Moving Upstream: Ben Rawlence's Episode

By Sandy Glanfield

This week, another Prime Minister steps down, and I notice the feeling before I can name it. Not shock. Not even anger. Something flatter than that. A kind of fatigue.

I think a lot of us are carrying it. We watch the news, we watch the choices being made, and somewhere underneath there is a quiet exhaustion at how often the world seems to turn away from what we know would be better for everyone.

So it felt like the right week to sit with Ben Rawlence.

Three times in his career, Ben found himself inside government or policy, working on the things that matter most. Trying to help stop a war. Trying to secure water and food. Trying to bring democracy, and choice, and better lives to people who had been denied them. And three times, he describes hitting a brick wall.

When he looks back at the themes of his life, he could be forgiven for calling it exactly that, his head against a wall, again and again. But that is not how he tells it. What he found each time was something steadier underneath. A growing trust in himself to do the right thing, whether or not it worked.

The frustration is hard to overstate. Again and again, the public were on side. The people who held the power knew what the right thing was. And then they chose not to do it. Someone recently described his career to him as a graveyard of good intentions.

I will be honest about how I listened to him. At first I was amazed. Impressed, surprised, a little shocked at the rooms he had been in and the things he had tried to do. But listening back, the feeling changed. I felt heartbroken. Heartbroken for Ben, and heartbroken for a world that was handed these chances and let them slip. Watching the last few years, the choices that have pulled us towards fear and scarcity and decline, that heartbreak is hard to shake.

It brings me back to the thing Reboot the Future was created for. Reminding people to treat others and the planet as you’d wish to be treated. We all want better lives. Whether or not we are thinking about anyone else, we want to thrive. We want this planet to thrive. So why is it so hard to live by the simple idea at the heart of everything we do, that if you put the good out, the good comes back?
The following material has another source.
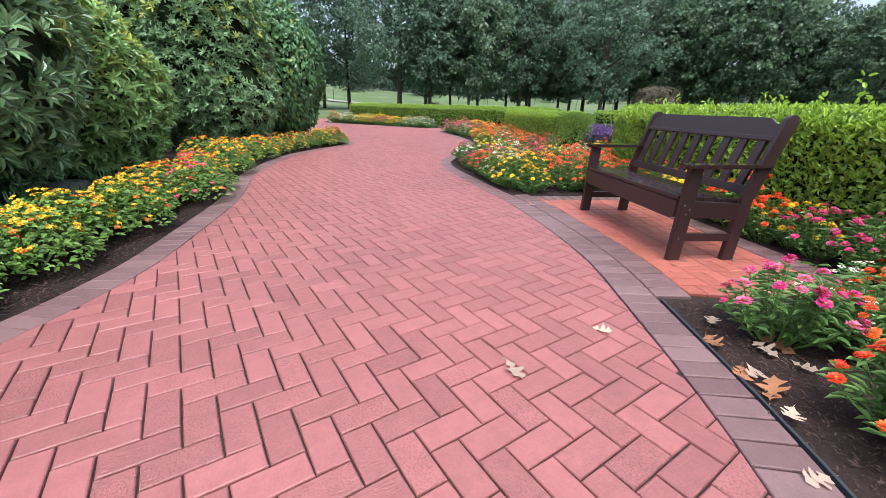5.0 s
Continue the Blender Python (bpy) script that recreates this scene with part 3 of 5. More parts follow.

That is the real guide for reciprocity. Not a world that survives on a few good people, but all of us putting something in. Effort offered freely, in the trust that when you put the good out, the good comes back, for all of us and for the planet.

Here is what gives me hope, though. At each of those cruxes, the point where he had given everything and could not go on, Ben did not stop. He looked for another way. From government to human rights, chronicling what he saw, standing up, doing the right thing in a different form. And eventually he made a sharp turn, away from clearing up the damage downstream and towards the source. He started looking upstream, asking what good he could keep putting in.

That turn became Black Mountains College, in and around the Bannau Brycheiniog National Park in Wales. A college built to take on the challenge of our times: how to build a fair and just society within safe planetary boundaries. A future where nature and people thrive together.

The question that carried him through is one he offers to all of us.  What's the right thing for me to do right now? It is a question worth stepping back for, more than once, especially when the fatigue sets in.

So if you are feeling it too, the heartbreak and the frustration and the tiredness of watching, maybe that is the question to hold. What is the right thing I can do right now? And I would add one line to Ben's. For the good of us all, and for the good of our planet.